Monday, August 13, 2007

The retreat and the crisis at Quebec part 1 (Quebec 1775)

The winter of 1775 was one of the worst in living memory. Outnumbered almost three to one, the best Arnold could do now was to deny the enemy firewood and forage, so he systematically burned outlying buildings and even some of the ships moored in the river. Carleton remained inside the city and refused to discuss prisoner exchanges, which Arnold sought to regain his only experienced artillery officer, Lamb.

From late January, American reinforcements began arriving from Ticonderoga via Montreal, including Warner's Green Mountain Boys and the first units from New Jersey and Pennsylvania. However, the journey had left the men in poor health, their uniforms in tatters and their weapons unserviceable. They arrived to find the camp riddled with smallpox (allegedly started by a prostitute sent out by Carleton), so much so that the other sick and the wounded were denied attention. Dr Senter reported 400 smallpox cases, mostly among the New Englanders; apparently, half of Warner's and Brown's men had disobeyed orders and inoculated themselves.

Equally worrying was the lack of specie.
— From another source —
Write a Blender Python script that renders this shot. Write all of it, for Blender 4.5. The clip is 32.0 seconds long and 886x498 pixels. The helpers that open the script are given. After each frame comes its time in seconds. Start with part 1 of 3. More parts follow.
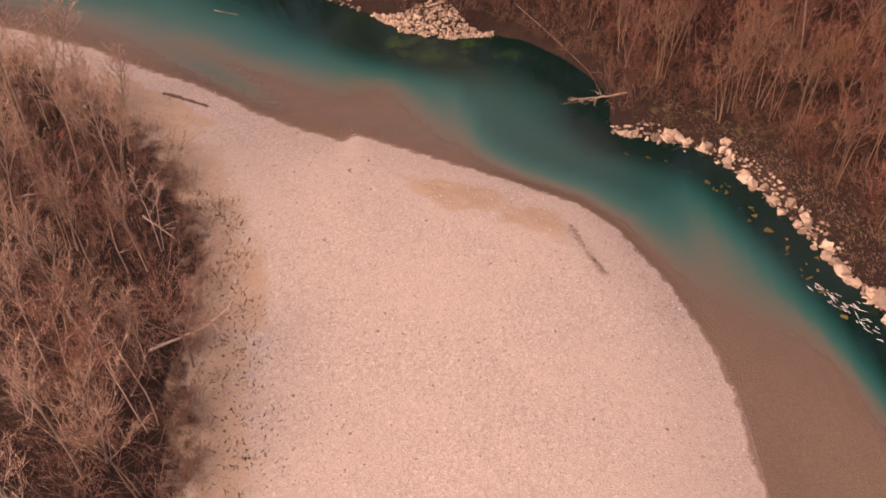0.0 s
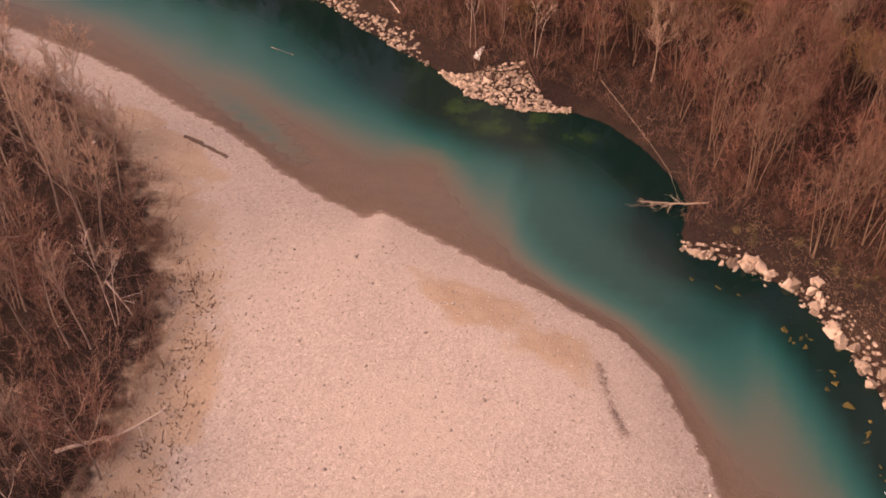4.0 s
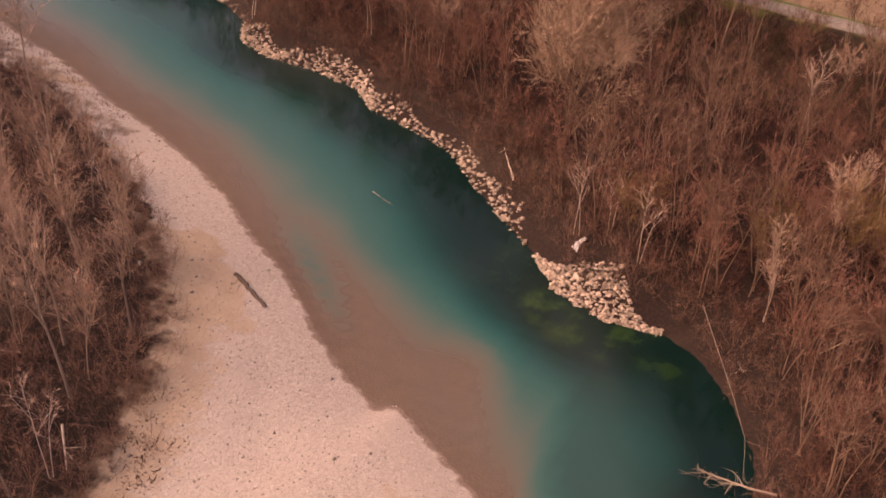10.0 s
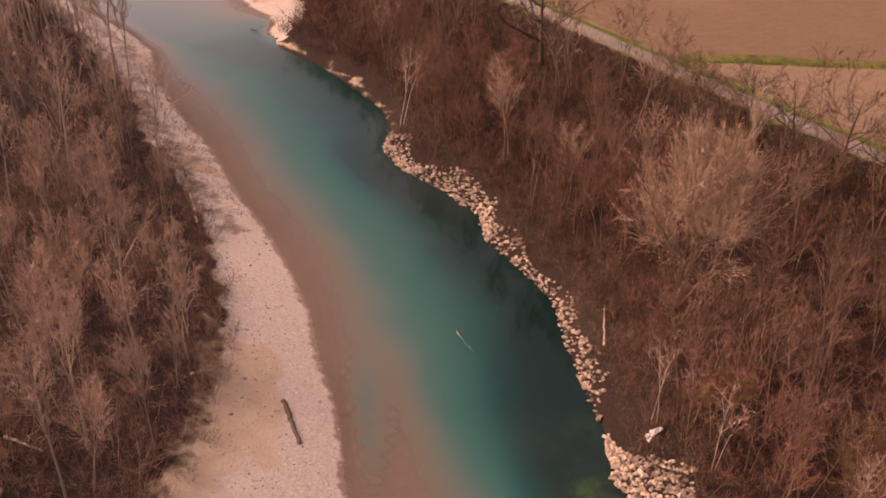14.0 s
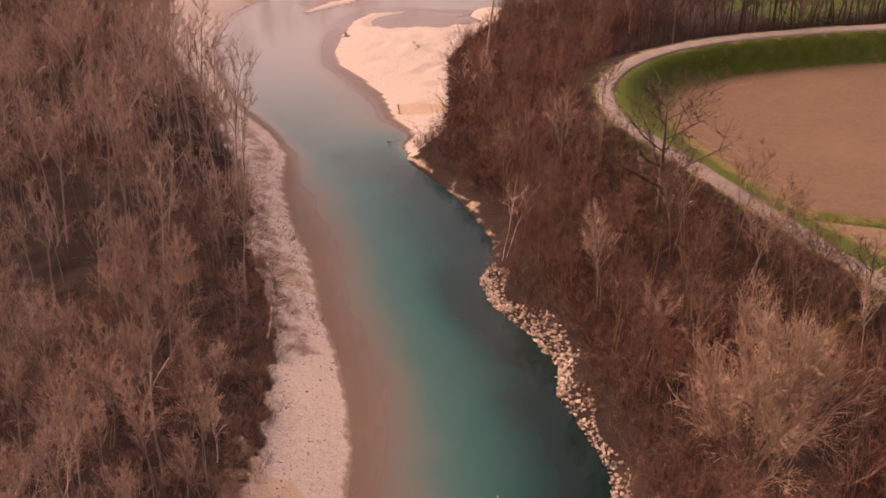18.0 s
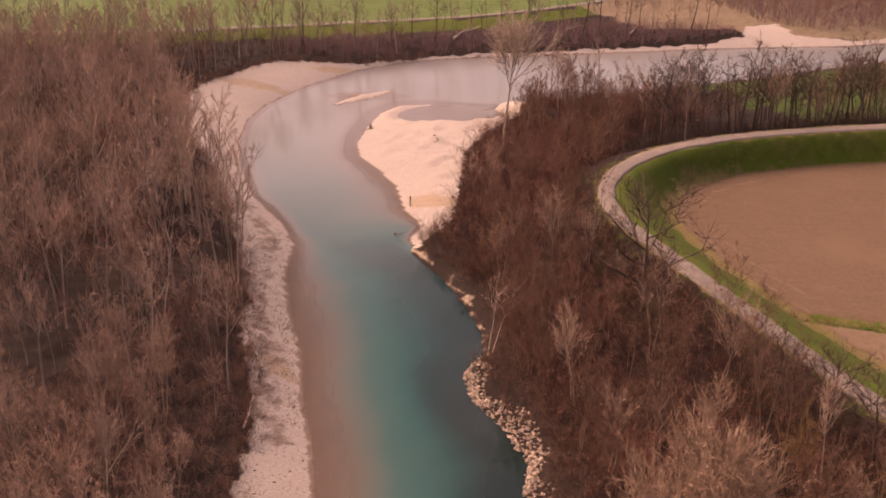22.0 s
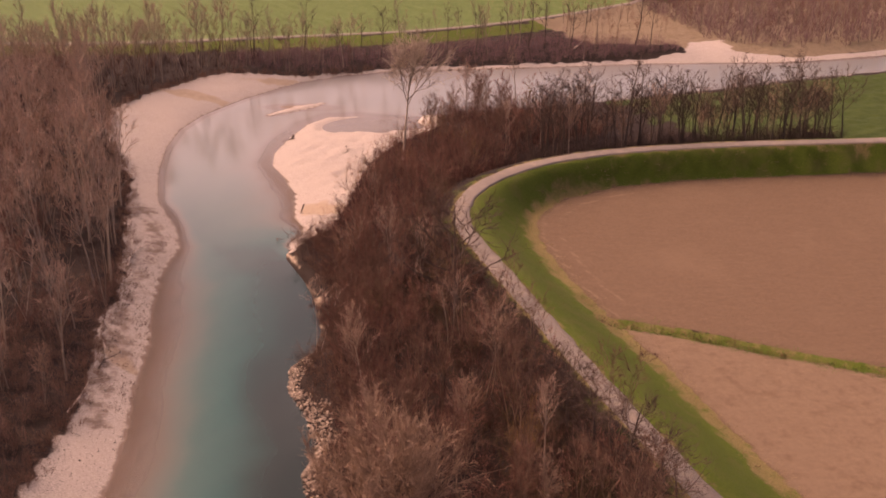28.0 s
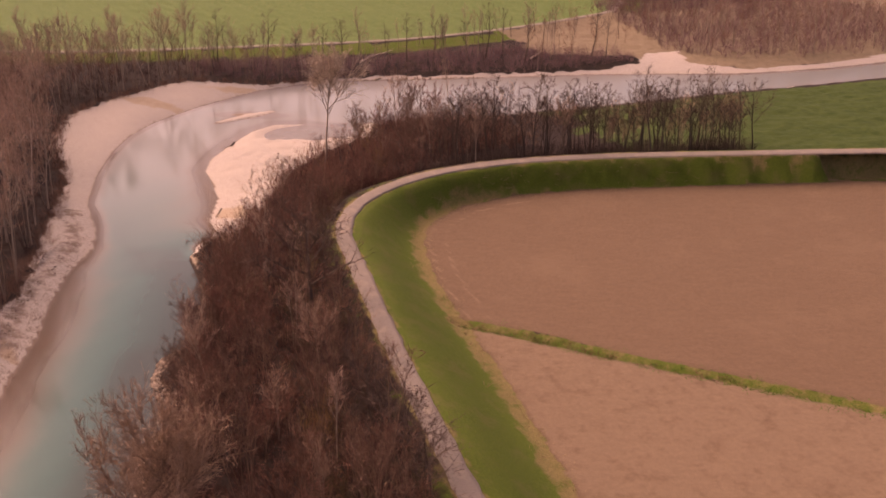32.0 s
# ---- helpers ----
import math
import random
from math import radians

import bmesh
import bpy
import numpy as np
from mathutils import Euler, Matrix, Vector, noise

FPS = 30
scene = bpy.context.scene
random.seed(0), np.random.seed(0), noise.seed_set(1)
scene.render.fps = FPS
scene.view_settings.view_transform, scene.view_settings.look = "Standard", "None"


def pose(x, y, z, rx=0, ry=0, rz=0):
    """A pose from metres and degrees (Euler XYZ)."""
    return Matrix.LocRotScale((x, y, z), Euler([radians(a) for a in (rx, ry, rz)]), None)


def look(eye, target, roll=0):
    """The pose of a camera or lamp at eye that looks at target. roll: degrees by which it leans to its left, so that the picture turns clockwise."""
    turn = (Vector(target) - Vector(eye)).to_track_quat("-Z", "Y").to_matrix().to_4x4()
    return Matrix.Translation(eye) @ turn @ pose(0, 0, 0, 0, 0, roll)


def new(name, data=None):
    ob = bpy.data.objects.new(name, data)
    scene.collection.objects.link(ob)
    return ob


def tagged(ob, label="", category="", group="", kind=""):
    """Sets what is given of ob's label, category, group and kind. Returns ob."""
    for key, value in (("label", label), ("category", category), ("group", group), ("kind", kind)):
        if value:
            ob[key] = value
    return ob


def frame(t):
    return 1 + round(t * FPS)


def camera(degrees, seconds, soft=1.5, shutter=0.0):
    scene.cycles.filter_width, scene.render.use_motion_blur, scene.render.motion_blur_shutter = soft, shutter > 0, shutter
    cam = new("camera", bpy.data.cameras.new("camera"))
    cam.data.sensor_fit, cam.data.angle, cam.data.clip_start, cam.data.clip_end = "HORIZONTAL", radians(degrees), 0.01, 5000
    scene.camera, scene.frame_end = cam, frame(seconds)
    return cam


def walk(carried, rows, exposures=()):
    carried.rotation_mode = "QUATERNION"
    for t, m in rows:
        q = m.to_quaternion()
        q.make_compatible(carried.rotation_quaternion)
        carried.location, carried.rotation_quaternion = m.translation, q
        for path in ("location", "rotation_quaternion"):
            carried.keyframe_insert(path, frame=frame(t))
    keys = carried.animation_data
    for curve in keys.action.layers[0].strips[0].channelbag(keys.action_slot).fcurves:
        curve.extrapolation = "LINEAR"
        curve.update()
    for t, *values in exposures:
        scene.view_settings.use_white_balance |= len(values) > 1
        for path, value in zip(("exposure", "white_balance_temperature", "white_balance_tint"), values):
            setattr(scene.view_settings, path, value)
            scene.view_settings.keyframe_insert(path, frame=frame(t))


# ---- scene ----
cam = camera(45.98, 32.0, soft=1.75)
# seconds, eye, heading, tilt and roll of the flight
ROWS = [
    (0.0, 0.00, -0.00, 59.75, 0.00, -43.90, 0.01),
    (1.0, 2.64, 3.42, 58.41, 1.96, -43.35, -0.09),
    (2.0, 5.08, 7.51, 57.51, 3.76, -43.30, 0.16),
    (3.0, 7.25, 11.49, 56.38, 7.53, -43.04, 0.15),
    (3.5, 8.34, 13.50, 55.69, 9.71, -42.83, 0.17),
    (5.5, 12.92, 20.65, 54.21, 15.08, -42.13, 0.14),
    (6.0, 14.16, 22.02, 54.25, 16.60, -41.78, 0.05),
    (7.0, 16.36, 24.80, 54.17, 19.94, -40.89, -0.03),
    (8.0, 18.31, 27.69, 54.25, 23.48, -39.79, -0.02),
    (9.0, 19.70, 30.62, 54.25, 26.56, -38.62, 0.21),
    (10.0, 21.35, 34.15, 54.27, 30.64, -37.45, 0.08),
    (11.0, 22.93, 37.26, 54.54, 33.88, -36.32, 0.06),
    (12.0, 24.28, 40.88, 54.68, 37.42, -35.17, 0.06),
    (13.0, 25.53, 44.62, 54.73, 41.85, -33.99, -0.05),
    (14.0, 26.38, 48.52, 54.98, 46.15, -32.82, -0.12),
    (14.5, 26.66, 50.42, 55.03, 48.19, -32.18, -0.11),
    (16.5, 27.65, 57.09, 54.99, 55.83, -29.17, 0.13),
    (17.0, 27.56, 58.61, 55.74, 56.97, -28.91, 0.37),
    (18.0, 28.52, 61.62, 56.33, 58.67, -27.57, 0.25),
    (19.0, 29.38, 63.99, 56.85, 60.55, -26.20, 0.12),
    (20.0, 30.29, 65.62, 57.24, 61.83, -24.56, 0.02),
    (20.5, 31.00, 66.12, 57.49, 62.03, -23.68, 0.06),
    (21.0, 31.88, 66.79, 57.85, 62.23, -23.17, -0.10),
    (22.0, 33.79, 68.53, 58.29, 62.51, -23.03, -0.22),
    (23.0, 36.34, 70.62, 58.67, 62.72, -22.93, -0.24),
    (24.0, 39.27, 73.27, 59.18, 63.07, -22.85, -0.27),
    (25.0, 42.70, 76.29, 59.84, 63.51, -22.80, -0.27),
    (25.5, 44.37, 77.96, 60.18, 63.73, -22.76, -0.27),
    (27.5, 51.49, 84.94, 61.89, 64.58, -22.75, -0.23),
    (28.0, 53.33, 87.04, 62.12, 64.89, -22.69, -0.30),
    (29.0, 57.34, 91.04, 62.99, 65.45, -22.65, -0.32),
    (30.0, 61.41, 95.47, 63.57, 66.07, -22.57, -0.40),
    (31.0, 66.15, 100.15, 64.69, 66.72, -22.55, -0.43),
    (32.0, 70.16, 105.48, 65.32, 67.41, -22.47, -0.55),
]


def flown(x, y, z, heading, tilt, roll):
    h, p = radians(heading), radians(tilt)
    ahead = Vector((-math.sin(h) * math.cos(p), math.cos(h) * math.cos(p), math.sin(p)))
    eye = Vector((x, y, z))
    return look(eye, eye + ahead, roll)


walk(cam, [(r[0], flown(*r[1:])) for r in ROWS], [(0.0, -0.17, 8480, 44), (8.0, -0.09, 8680, 45), (14.0, -0.05, 8780, 45), (22.0, -0.1, 8700, 46), (28.0, -0.15, 8740, 48), (32.0, -0.17, 8740, 49)])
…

On 4 March, Arnold proclaimed that whoever accepted paper money would be paid in full, in coin, within four months. The ruse kept the army supplied for a few more months, but stories of troops looting from civilians - even priests and nuns - at bayonet point became rife. Discipline was collapsing and men overheard talking of going home when their enlistments expired were flogged. Even among officers morale was low, a situation not helped by the campaign still being waged against Arnold by Brown, Easton, and others.
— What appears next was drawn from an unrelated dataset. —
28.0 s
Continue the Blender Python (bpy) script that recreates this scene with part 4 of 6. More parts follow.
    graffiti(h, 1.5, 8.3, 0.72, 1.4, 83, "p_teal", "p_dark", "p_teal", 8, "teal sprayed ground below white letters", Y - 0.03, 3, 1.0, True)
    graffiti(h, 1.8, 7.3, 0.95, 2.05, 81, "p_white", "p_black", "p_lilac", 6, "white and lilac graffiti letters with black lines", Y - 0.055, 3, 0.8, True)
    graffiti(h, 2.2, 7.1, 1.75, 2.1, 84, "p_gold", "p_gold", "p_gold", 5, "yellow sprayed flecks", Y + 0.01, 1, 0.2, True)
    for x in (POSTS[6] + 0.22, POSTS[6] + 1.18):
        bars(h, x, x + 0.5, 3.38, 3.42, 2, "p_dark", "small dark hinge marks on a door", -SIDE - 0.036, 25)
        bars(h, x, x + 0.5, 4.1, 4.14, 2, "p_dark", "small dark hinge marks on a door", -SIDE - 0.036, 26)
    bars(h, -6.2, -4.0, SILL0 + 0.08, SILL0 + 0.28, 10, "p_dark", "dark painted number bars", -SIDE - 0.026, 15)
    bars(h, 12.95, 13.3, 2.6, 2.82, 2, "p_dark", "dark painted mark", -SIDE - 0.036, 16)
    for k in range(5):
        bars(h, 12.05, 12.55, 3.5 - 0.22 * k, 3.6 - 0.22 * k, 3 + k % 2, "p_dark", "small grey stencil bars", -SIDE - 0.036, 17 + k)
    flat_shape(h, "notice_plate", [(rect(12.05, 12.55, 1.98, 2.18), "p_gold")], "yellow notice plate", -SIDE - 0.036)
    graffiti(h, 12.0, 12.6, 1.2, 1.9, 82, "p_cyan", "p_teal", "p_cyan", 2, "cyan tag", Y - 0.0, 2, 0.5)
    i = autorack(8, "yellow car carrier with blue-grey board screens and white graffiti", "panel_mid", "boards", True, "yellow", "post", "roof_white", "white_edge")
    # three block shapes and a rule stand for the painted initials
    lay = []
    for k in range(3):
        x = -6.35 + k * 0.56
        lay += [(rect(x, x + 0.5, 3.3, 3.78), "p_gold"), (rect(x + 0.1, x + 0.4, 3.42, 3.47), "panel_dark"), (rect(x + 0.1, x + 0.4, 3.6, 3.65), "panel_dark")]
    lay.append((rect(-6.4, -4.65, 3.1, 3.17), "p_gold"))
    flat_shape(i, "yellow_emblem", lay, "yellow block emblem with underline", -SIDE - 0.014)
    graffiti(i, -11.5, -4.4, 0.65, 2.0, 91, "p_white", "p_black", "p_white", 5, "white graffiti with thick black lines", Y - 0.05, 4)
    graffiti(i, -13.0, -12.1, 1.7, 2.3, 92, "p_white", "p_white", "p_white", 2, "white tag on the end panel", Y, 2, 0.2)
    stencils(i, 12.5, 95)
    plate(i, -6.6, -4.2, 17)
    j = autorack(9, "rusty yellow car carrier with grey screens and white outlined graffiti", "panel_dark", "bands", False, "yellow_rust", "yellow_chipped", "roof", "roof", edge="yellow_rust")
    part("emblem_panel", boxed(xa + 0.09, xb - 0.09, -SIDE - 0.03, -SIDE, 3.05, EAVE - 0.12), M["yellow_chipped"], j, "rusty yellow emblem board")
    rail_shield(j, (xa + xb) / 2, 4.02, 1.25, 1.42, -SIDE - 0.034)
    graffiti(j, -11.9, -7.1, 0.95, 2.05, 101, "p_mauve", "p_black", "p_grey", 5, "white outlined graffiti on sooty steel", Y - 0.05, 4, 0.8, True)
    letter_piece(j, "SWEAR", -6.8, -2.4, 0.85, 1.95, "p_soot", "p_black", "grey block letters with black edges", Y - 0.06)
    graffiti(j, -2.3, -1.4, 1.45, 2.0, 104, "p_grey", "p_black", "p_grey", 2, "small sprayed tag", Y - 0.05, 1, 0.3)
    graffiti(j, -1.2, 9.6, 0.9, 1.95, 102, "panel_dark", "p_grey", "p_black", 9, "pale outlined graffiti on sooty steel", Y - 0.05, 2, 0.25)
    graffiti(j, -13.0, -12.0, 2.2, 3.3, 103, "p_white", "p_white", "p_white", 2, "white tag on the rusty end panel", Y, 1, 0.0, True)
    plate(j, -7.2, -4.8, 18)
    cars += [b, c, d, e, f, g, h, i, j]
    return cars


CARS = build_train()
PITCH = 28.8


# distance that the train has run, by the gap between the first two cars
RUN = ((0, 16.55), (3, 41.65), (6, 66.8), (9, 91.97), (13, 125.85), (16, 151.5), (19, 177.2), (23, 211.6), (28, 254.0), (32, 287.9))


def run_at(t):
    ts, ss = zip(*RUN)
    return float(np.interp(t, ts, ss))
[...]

The effect was to cause the habitants to reconsider their loyalties. On 23 March, 300 assembled to attack a detachment of Arnold's troops at Point Levis. Arnold learned of this and sent Major Lewis Dubois with 150 New Yorkers to the south shore, where they were joined by 150 rebel Canadians. Dubois dispersed the 46-strong advance party, killing three and wounding several more. Soon after, Carleton's sentries noticed men erecting a battery at Point Levis. Despite constant shelling, the battery became operational on 2 April, throwing red-hot shot at the town and the shipping in the river. Later that day, three men, believed to be Wooster, Arnold, and Antill, were seen surveying the town from a distance of 500 yards (457m). The next day, a second battery sprouted in front of Porte St Louis; a third later appeared across the St Charles.